## begin MATERIAL PROVIDED

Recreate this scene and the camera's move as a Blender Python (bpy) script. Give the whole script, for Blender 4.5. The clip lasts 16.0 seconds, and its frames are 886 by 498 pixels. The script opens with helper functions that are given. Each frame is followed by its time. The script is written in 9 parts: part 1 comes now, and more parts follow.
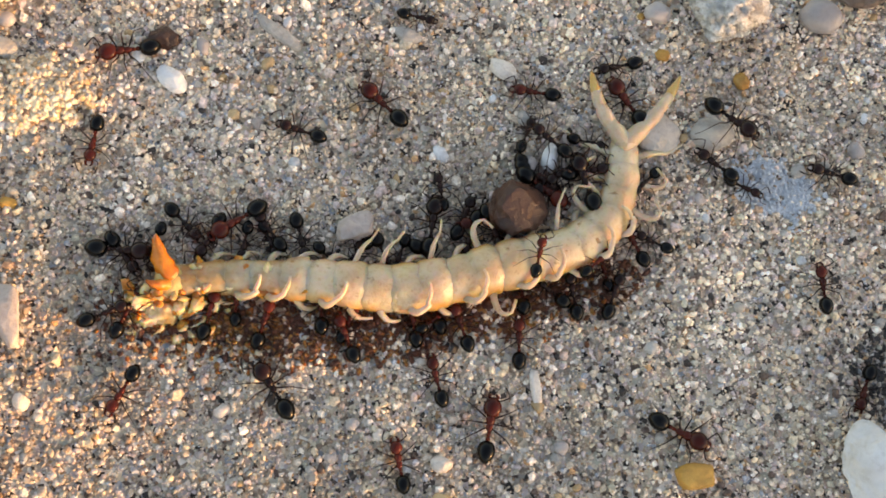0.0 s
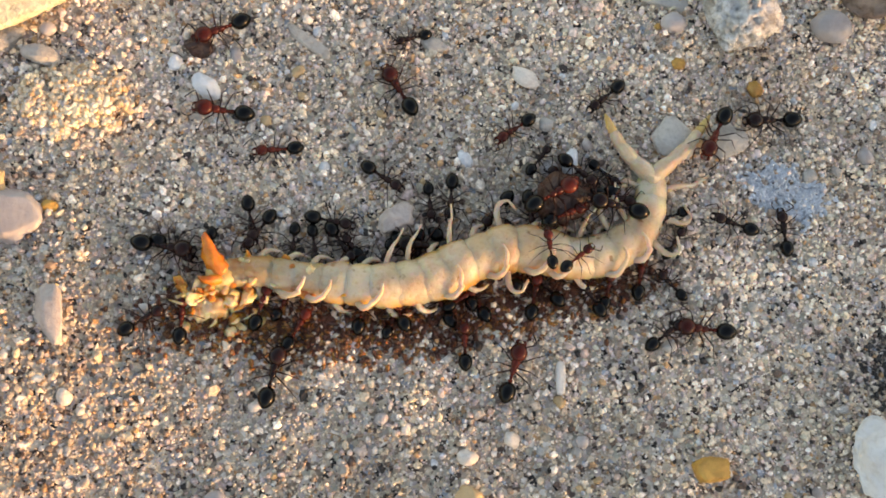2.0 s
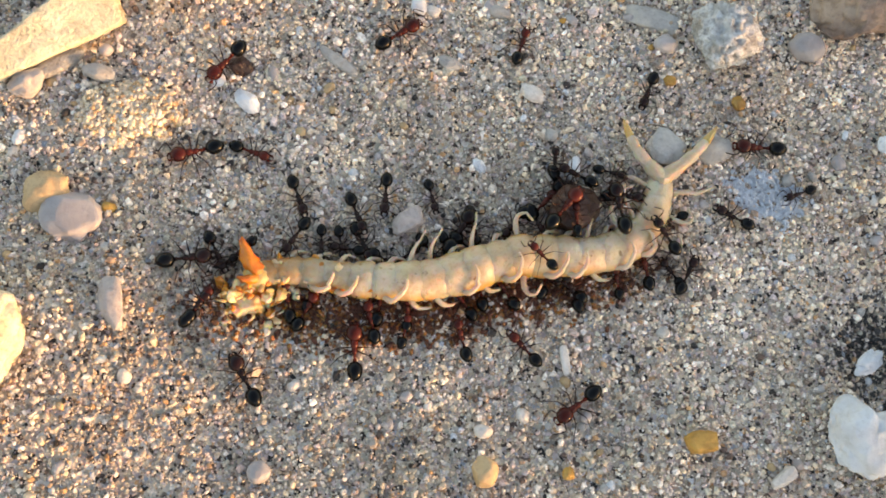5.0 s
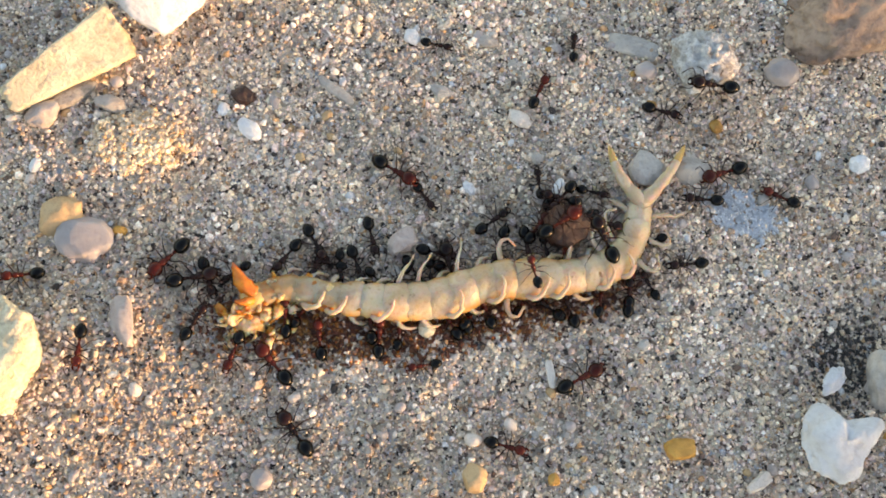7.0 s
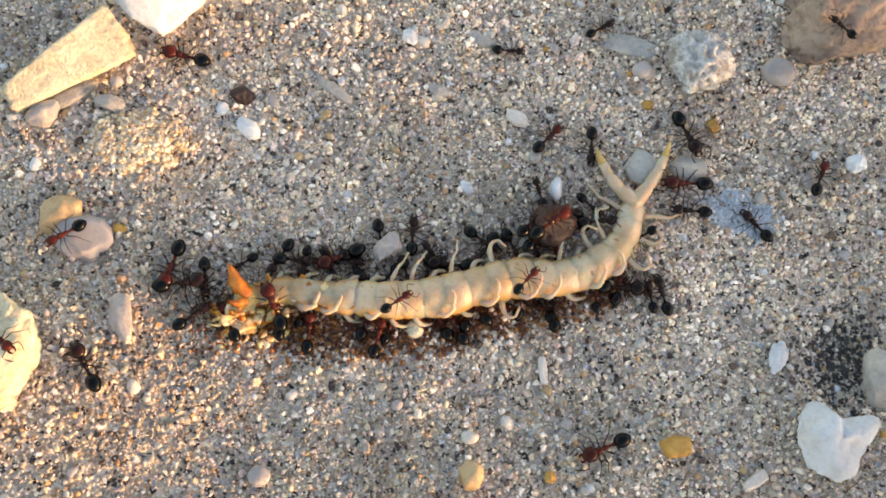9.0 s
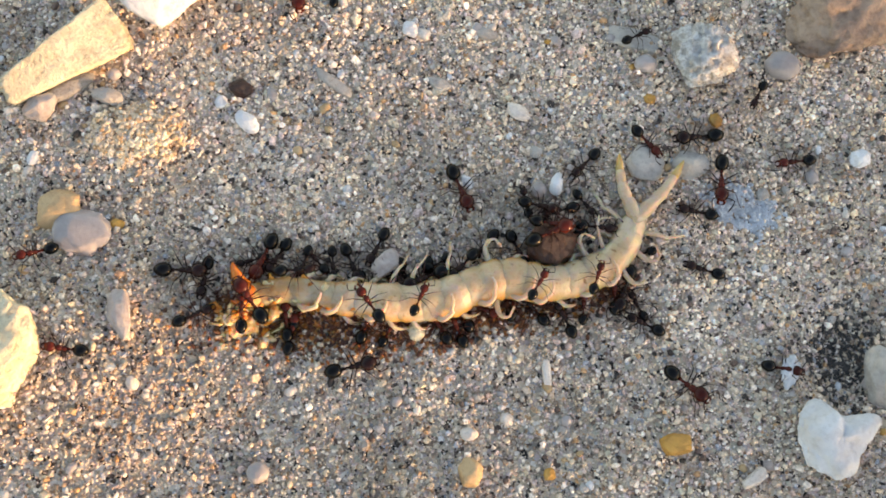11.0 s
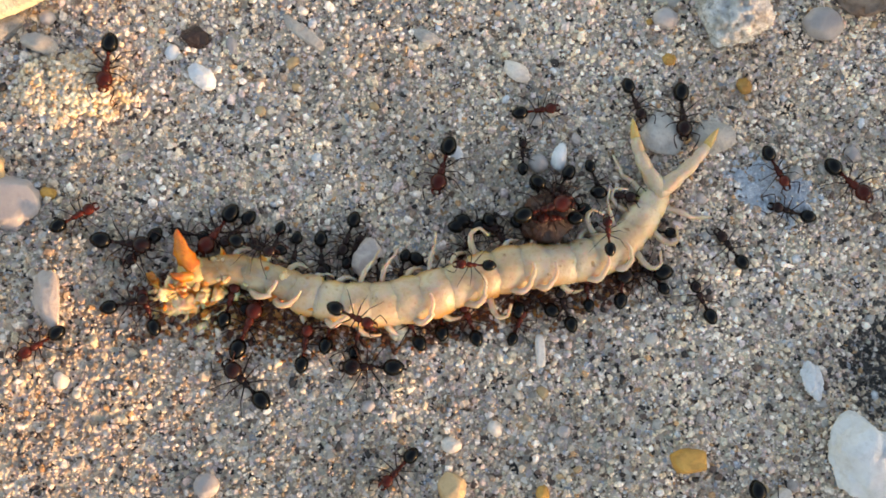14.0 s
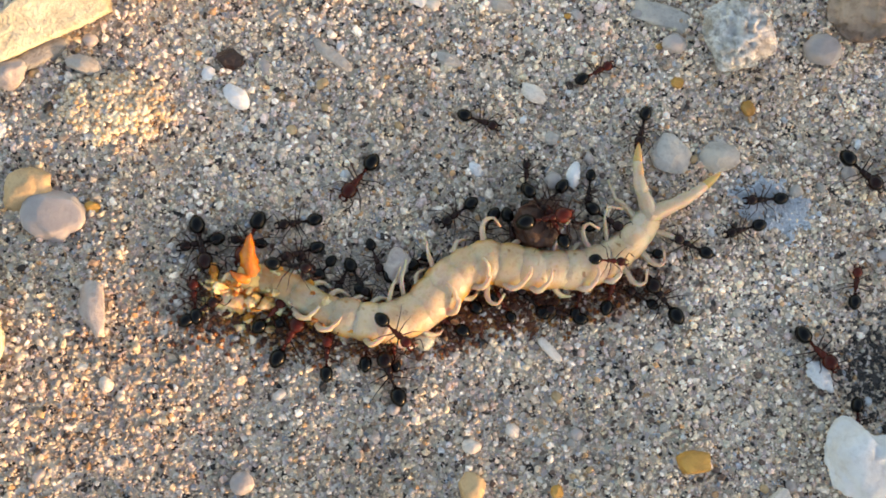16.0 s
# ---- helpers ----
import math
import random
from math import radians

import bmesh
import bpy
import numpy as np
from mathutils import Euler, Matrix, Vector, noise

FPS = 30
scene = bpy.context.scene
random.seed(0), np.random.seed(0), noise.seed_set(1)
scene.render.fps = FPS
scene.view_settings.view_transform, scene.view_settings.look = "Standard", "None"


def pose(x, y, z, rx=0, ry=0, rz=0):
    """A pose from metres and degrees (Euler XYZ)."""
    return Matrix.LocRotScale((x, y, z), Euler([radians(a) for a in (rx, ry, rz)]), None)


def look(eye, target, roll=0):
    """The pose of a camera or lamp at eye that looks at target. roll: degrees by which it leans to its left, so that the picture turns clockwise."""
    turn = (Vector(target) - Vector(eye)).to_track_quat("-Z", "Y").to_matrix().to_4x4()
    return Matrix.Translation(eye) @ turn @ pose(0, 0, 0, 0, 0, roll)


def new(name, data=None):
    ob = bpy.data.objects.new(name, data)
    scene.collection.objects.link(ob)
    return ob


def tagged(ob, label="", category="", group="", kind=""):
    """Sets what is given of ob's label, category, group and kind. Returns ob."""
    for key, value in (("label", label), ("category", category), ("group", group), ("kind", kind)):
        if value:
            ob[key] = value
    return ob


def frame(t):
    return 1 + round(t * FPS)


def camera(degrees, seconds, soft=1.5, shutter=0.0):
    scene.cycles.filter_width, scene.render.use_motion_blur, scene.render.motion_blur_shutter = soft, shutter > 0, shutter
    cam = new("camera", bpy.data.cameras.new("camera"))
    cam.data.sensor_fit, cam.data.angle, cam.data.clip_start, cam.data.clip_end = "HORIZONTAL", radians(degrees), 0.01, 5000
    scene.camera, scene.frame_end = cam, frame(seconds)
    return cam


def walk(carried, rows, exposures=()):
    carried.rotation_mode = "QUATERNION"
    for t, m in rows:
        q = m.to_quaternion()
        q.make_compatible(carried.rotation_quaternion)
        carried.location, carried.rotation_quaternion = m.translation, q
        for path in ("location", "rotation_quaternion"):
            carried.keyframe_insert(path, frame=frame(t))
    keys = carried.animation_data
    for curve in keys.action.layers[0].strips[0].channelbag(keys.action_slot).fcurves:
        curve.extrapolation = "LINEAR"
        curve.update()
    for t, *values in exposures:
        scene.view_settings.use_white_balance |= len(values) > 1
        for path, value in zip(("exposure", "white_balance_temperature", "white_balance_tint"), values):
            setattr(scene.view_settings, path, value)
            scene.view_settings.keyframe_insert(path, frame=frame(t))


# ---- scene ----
cam = camera(47.0, 16.0, soft=1.75)
PATH = [
    (0, (-0.00263, -0.02445, 0.09430), (0.00414, -0.00122, 0.0), 17.95),
    (0.5, (-0.00327, -0.02665, 0.09318), (0.00303, -0.00235, 0.0), 16.33),
    (1, (-0.00306, -0.02634, 0.09453), (0.00315, -0.00168, 0.0), 15.90),
    (1.5, (-0.00488, -0.02429, 0.09674), (0.00243, -0.00081, 0.0), 19.07),
    (2, (-0.00529, -0.02558, 0.09760), (0.00167, -0.00117, 0.0), 17.70),
    (2.5, (-0.00499, -0.02629, 0.09775), (0.00164, -0.00162, 0.0), 16.79),
    (3, (-0.00789, -0.02731, 0.09770), (-0.00063, -0.00241, 0.0), 18.03),
    (3.2, (-0.00844, -0.02637, 0.09870), (-0.00083, -0.00126, 0.0), 18.64),
    (5.3, (-0.00818, -0.03147, 0.11023), (-0.00003, -0.00097, 0.0), 16.62),
    (5.5, (-0.00894, -0.03102, 0.11155), (-0.00049, -0.00007, 0.0), 16.87),
    (6, (-0.00926, -0.03108, 0.11194), (-0.00104, -0.00027, 0.0), 16.42),
    (6.5, (-0.00885, -0.03208, 0.11556), (-0.00078, 0.00027, 0.0), 15.46),
    (7, (-0.00628, -0.03160, 0.11477), (0.00071, 0.00067, 0.0), 13.64),
    (7.5, (-0.00671, -0.03058, 0.11543), (0.00020, 0.00162, 0.0), 13.48),
    (8, (-0.00722, -0.03102, 0.11556), (-0.00054, 0.00140, 0.0), 13.08),
    (8.5, (-0.00644, -0.03190, 0.11403), (-0.00014, 0.00077, 0.0), 12.39),
    (9, (-0.00534, -0.03234, 0.11521), (0.00102, 0.00050, 0.0), 12.46),
    (9.2, (-0.00464, -0.03226, 0.11506), (0.00138, 0.00054, 0.0), 11.94),
    (11.3, (-0.00540, -0.03001, 0.11512), (0.00084, -0.00010, 0.0), 13.47),
    (11.5, (-0.00676, -0.03018, 0.11470), (-0.00002, 0.00012, 0.0), 14.28),
    (12, (-0.00456, -0.02634, 0.11094), (0.00149, 0.00162, 0.0), 14.14),
    (12.5, (-0.00276, -0.02339, 0.10149), (0.00229, 0.00101, 0.0), 13.80),
    (13, (-0.00434, -0.02288, 0.10124), (0.00186, -0.00008, 0.0), 17.50),
    (13.5, (-0.00352, -0.02469, 0.09924), (0.00251, -0.00289, 0.0), 17.95),
    (14, (-0.00308, -0.02300, 0.10053), (0.00283, -0.00196, 0.0), 18.39),
    (14.5, (-0.00382, -0.02273, 0.10172), (0.00247, -0.00193, 0.0), 19.73),
    (15, (-0.00427, -0.02272, 0.10226), (0.00212, -0.00219, 0.0), 20.20),
    (15.5, (-0.00468, -0.02263, 0.10367), (0.00183, -0.00141, 0.0), 20.07),
    (16, (-0.00649, -0.02229, 0.10689), (0.00054, -0.00074, 0.0), 21.08),
]
walk(cam, [(t, look(eye, target, roll)) for t, eye, target, roll in PATH], [(0, 2.23, 7500, 23), (3, 2.23, 7350, 22), (6, 2.29, 7120, 21), (9, 2.27, 7060, 21), (16, 2.21, 6980, 20)])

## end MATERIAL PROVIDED

→ **WHAT YOU HAVE TO DO**
The material above must be printed exactly, with its pictures left out.

→ **SOLUTION FOR THIS EXERCISE**
Recreate this scene and the camera's move as a Blender Python (bpy) script. Give the whole script, for Blender 4.5. The clip lasts 16.0 seconds, and its frames are 886 by 498 pixels. The script opens with helper functions that are given. Each frame is followed by its time. The script is written in 9 parts: part 1 comes now, and more parts follow.
0.0 s
2.0 s
5.0 s
7.0 s
9.0 s
11.0 s
14.0 s
16.0 s
# ---- helpers ----
import math
import random
from math import radians

import bmesh
import bpy
import numpy as np
from mathutils import Euler, Matrix, Vector, noise

FPS = 30
scene = bpy.context.scene
random.seed(0), np.random.seed(0), noise.seed_set(1)
scene.render.fps = FPS
scene.view_settings.view_transform, scene.view_settings.look = "Standard", "None"


def pose(x, y, z, rx=0, ry=0, rz=0):
    """A pose from metres and degrees (Euler XYZ)."""
    return Matrix.LocRotScale((x, y, z), Euler([radians(a) for a in (rx, ry, rz)]), None)


def look(eye, target, roll=0):
    """The pose of a camera or lamp at eye that looks at target. roll: degrees by which it leans to its left, so that the picture turns clockwise."""
    turn = (Vector(target) - Vector(eye)).to_track_quat("-Z", "Y").to_matrix().to_4x4()
    return Matrix.Translation(eye) @ turn @ pose(0, 0, 0, 0, 0, roll)


def new(name, data=None):
    ob = bpy.data.objects.new(name, data)
    scene.collection.objects.link(ob)
    return ob


def tagged(ob, label="", category="", group="", kind=""):
    """Sets what is given of ob's label, category, group and kind. Returns ob."""
    for key, value in (("label", label), ("category", category), ("group", group), ("kind", kind)):
        if value:
            ob[key] = value
    return ob


def frame(t):
    return 1 + round(t * FPS)


def camera(degrees, seconds, soft=1.5, shutter=0.0):
    scene.cycles.filter_width, scene.render.use_motion_blur, scene.render.motion_blur_shutter = soft, shutter > 0, shutter
    cam = new("camera", bpy.data.cameras.new("camera"))
    cam.data.sensor_fit, cam.data.angle, cam.data.clip_start, cam.data.clip_end = "HORIZONTAL", radians(degrees), 0.01, 5000
    scene.camera, scene.frame_end = cam, frame(seconds)
    return cam


def walk(carried, rows, exposures=()):
    carried.rotation_mode = "QUATERNION"
    for t, m in rows:
        q = m.to_quaternion()
        q.make_compatible(carried.rotation_quaternion)
        carried.location, carried.rotation_quaternion = m.translation, q
        for path in ("location", "rotation_quaternion"):
            carried.keyframe_insert(path, frame=frame(t))
    keys = carried.animation_data
    for curve in keys.action.layers[0].strips[0].channelbag(keys.action_slot).fcurves:
        curve.extrapolation = "LINEAR"
        curve.update()
    for t, *values in exposures:
        scene.view_settings.use_white_balance |= len(values) > 1
        for path, value in zip(("exposure", "white_balance_temperature", "white_balance_tint"), values):
            setattr(scene.view_settings, path, value)
            scene.view_settings.keyframe_insert(path, frame=frame(t))


# ---- scene ----
cam = camera(47.0, 16.0, soft=1.75)
PATH = [
    (0, (-0.00263, -0.02445, 0.09430), (0.00414, -0.00122, 0.0), 17.95),
    (0.5, (-0.00327, -0.02665, 0.09318), (0.00303, -0.00235, 0.0), 16.33),
    (1, (-0.00306, -0.02634, 0.09453), (0.00315, -0.00168, 0.0), 15.90),
    (1.5, (-0.00488, -0.02429, 0.09674), (0.00243, -0.00081, 0.0), 19.07),
    (2, (-0.00529, -0.02558, 0.09760), (0.00167, -0.00117, 0.0), 17.70),
    (2.5, (-0.00499, -0.02629, 0.09775), (0.00164, -0.00162, 0.0), 16.79),
    (3, (-0.00789, -0.02731, 0.09770), (-0.00063, -0.00241, 0.0), 18.03),
    (3.2, (-0.00844, -0.02637, 0.09870), (-0.00083, -0.00126, 0.0), 18.64),
    (5.3, (-0.00818, -0.03147, 0.11023), (-0.00003, -0.00097, 0.0), 16.62),
    (5.5, (-0.00894, -0.03102, 0.11155), (-0.00049, -0.00007, 0.0), 16.87),
    (6, (-0.00926, -0.03108, 0.11194), (-0.00104, -0.00027, 0.0), 16.42),
    (6.5, (-0.00885, -0.03208, 0.11556), (-0.00078, 0.00027, 0.0), 15.46),
    (7, (-0.00628, -0.03160, 0.11477), (0.00071, 0.00067, 0.0), 13.64),
    (7.5, (-0.00671, -0.03058, 0.11543), (0.00020, 0.00162, 0.0), 13.48),
    (8, (-0.00722, -0.03102, 0.11556), (-0.00054, 0.00140, 0.0), 13.08),
    (8.5, (-0.00644, -0.03190, 0.11403), (-0.00014, 0.00077, 0.0), 12.39),
    (9, (-0.00534, -0.03234, 0.11521), (0.00102, 0.00050, 0.0), 12.46),
    (9.2, (-0.00464, -0.03226, 0.11506), (0.00138, 0.00054, 0.0), 11.94),
    (11.3, (-0.00540, -0.03001, 0.11512), (0.00084, -0.00010, 0.0), 13.47),
    (11.5, (-0.00676, -0.03018, 0.11470), (-0.00002, 0.00012, 0.0), 14.28),
    (12, (-0.00456, -0.02634, 0.11094), (0.00149, 0.00162, 0.0), 14.14),
    (12.5, (-0.00276, -0.02339, 0.10149), (0.00229, 0.00101, 0.0), 13.80),
    (13, (-0.00434, -0.02288, 0.10124), (0.00186, -0.00008, 0.0), 17.50),
    (13.5, (-0.00352, -0.02469, 0.09924), (0.00251, -0.00289, 0.0), 17.95),
    (14, (-0.00308, -0.02300, 0.10053), (0.00283, -0.00196, 0.0), 18.39),
    (14.5, (-0.00382, -0.02273, 0.10172), (0.00247, -0.00193, 0.0), 19.73),
    (15, (-0.00427, -0.02272, 0.10226), (0.00212, -0.00219, 0.0), 20.20),
    (15.5, (-0.00468, -0.02263, 0.10367), (0.00183, -0.00141, 0.0), 20.07),
    (16, (-0.00649, -0.02229, 0.10689), (0.00054, -0.00074, 0.0), 21.08),
]
walk(cam, [(t, look(eye, target, roll)) for t, eye, target, roll in PATH], [(0, 2.23, 7500, 23), (3, 2.23, 7350, 22), (6, 2.29, 7120, 21), (9, 2.27, 7060, 21), (16, 2.21, 6980, 20)])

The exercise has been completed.